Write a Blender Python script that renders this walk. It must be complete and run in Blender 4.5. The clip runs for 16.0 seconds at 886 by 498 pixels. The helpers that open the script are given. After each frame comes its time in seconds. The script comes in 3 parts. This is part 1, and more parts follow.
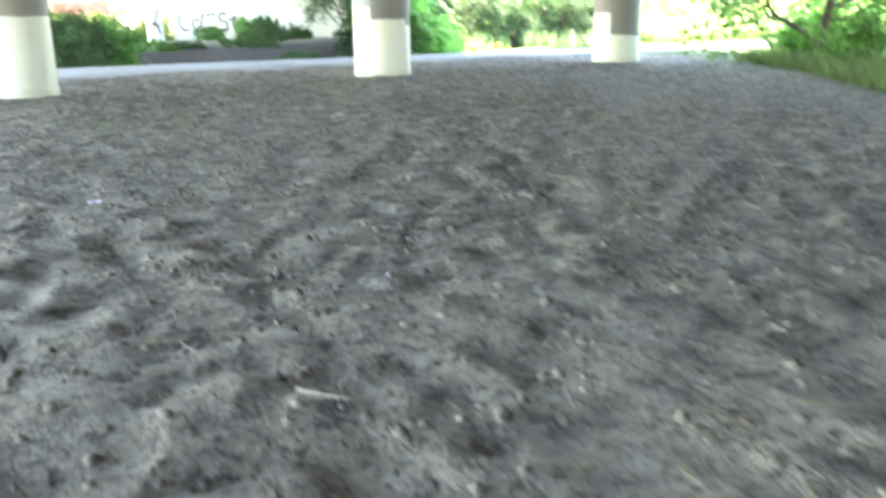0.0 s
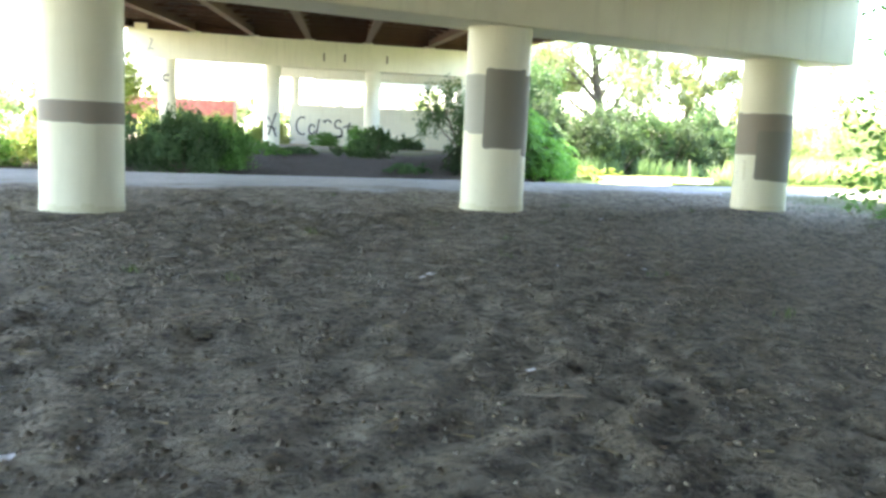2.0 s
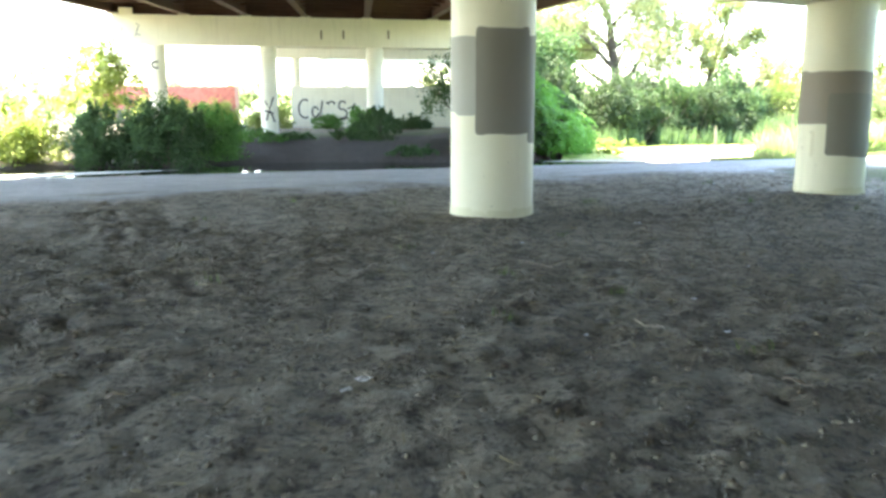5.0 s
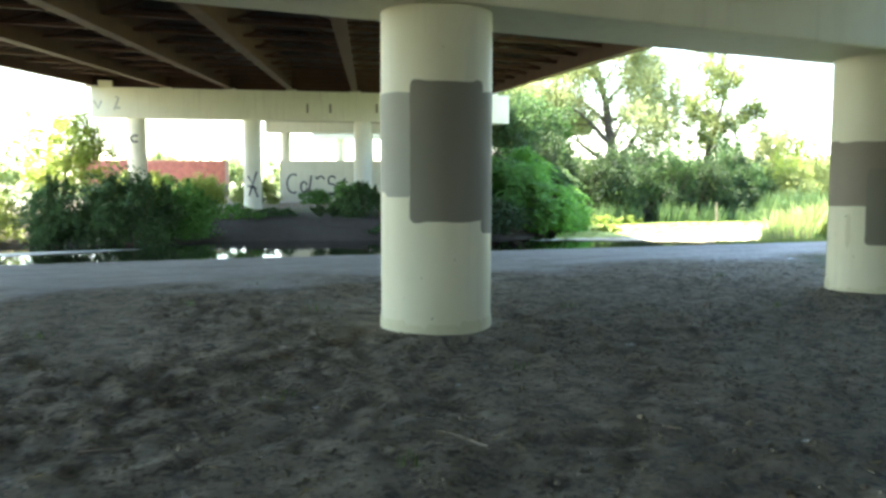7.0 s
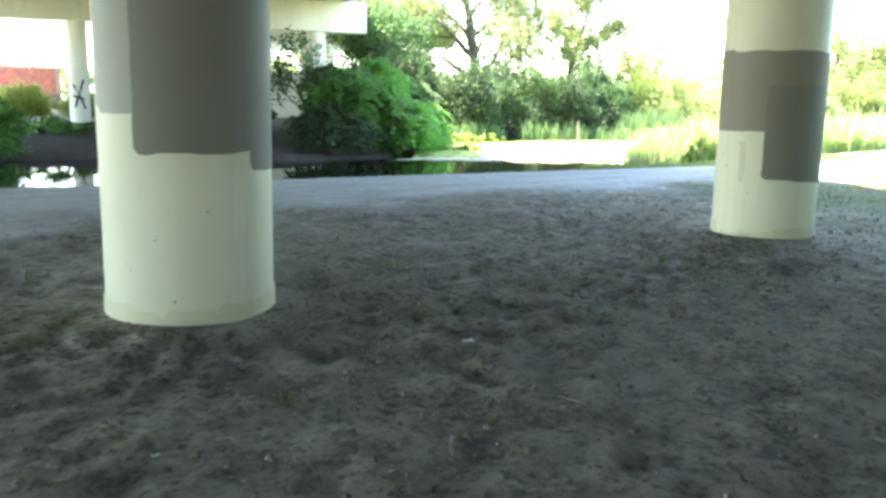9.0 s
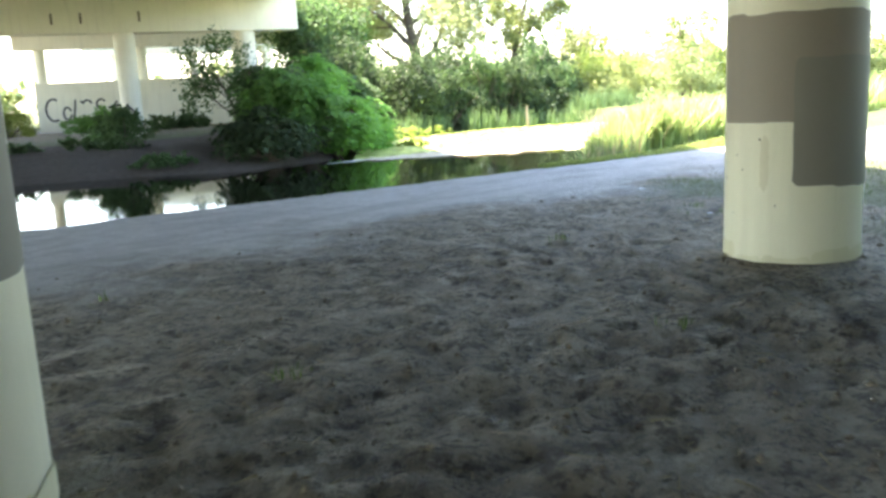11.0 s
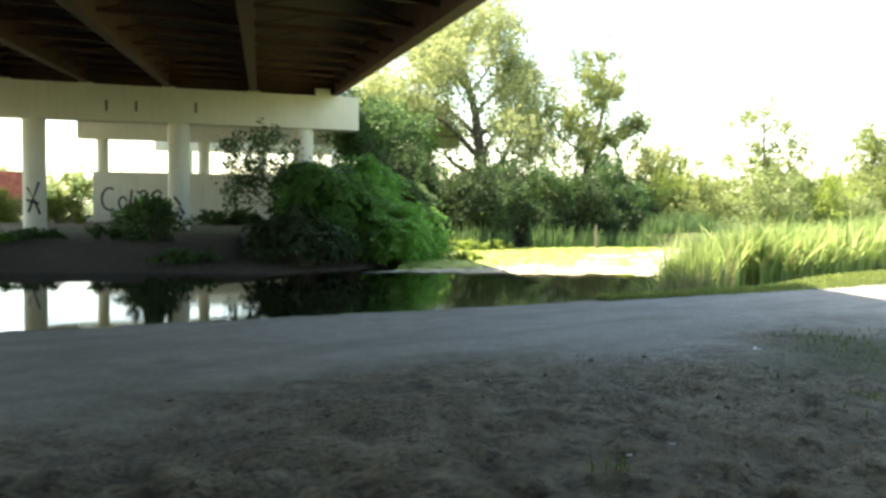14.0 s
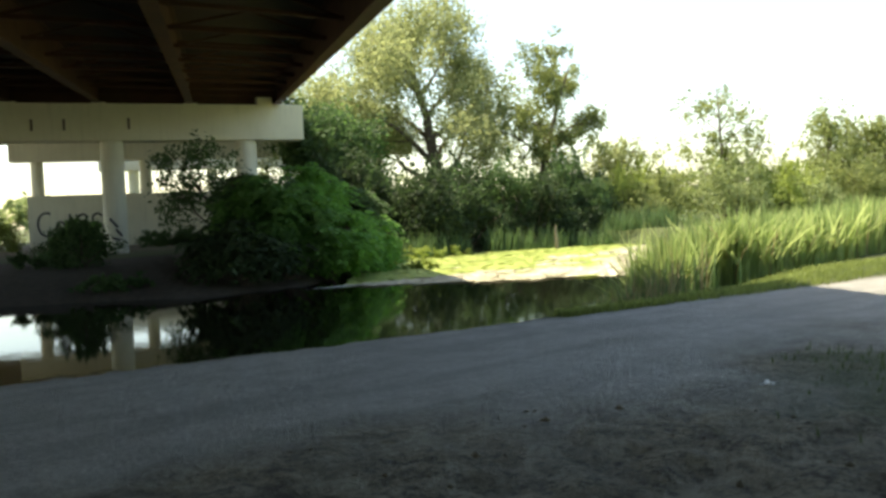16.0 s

» INSTRUCTION
Exclude the images and reproduce the remaining data exactly.

» ANSWER TO THE EXERCISE
Write a Blender Python script that renders this walk. It must be complete and run in Blender 4.5. The clip runs for 16.0 seconds at 886 by 498 pixels. The helpers that open the script are given. After each frame comes its time in seconds. The script comes in 3 parts. This is part 1, and more parts follow.
0.0 s
2.0 s
5.0 s
7.0 s
9.0 s
11.0 s
14.0 s
16.0 s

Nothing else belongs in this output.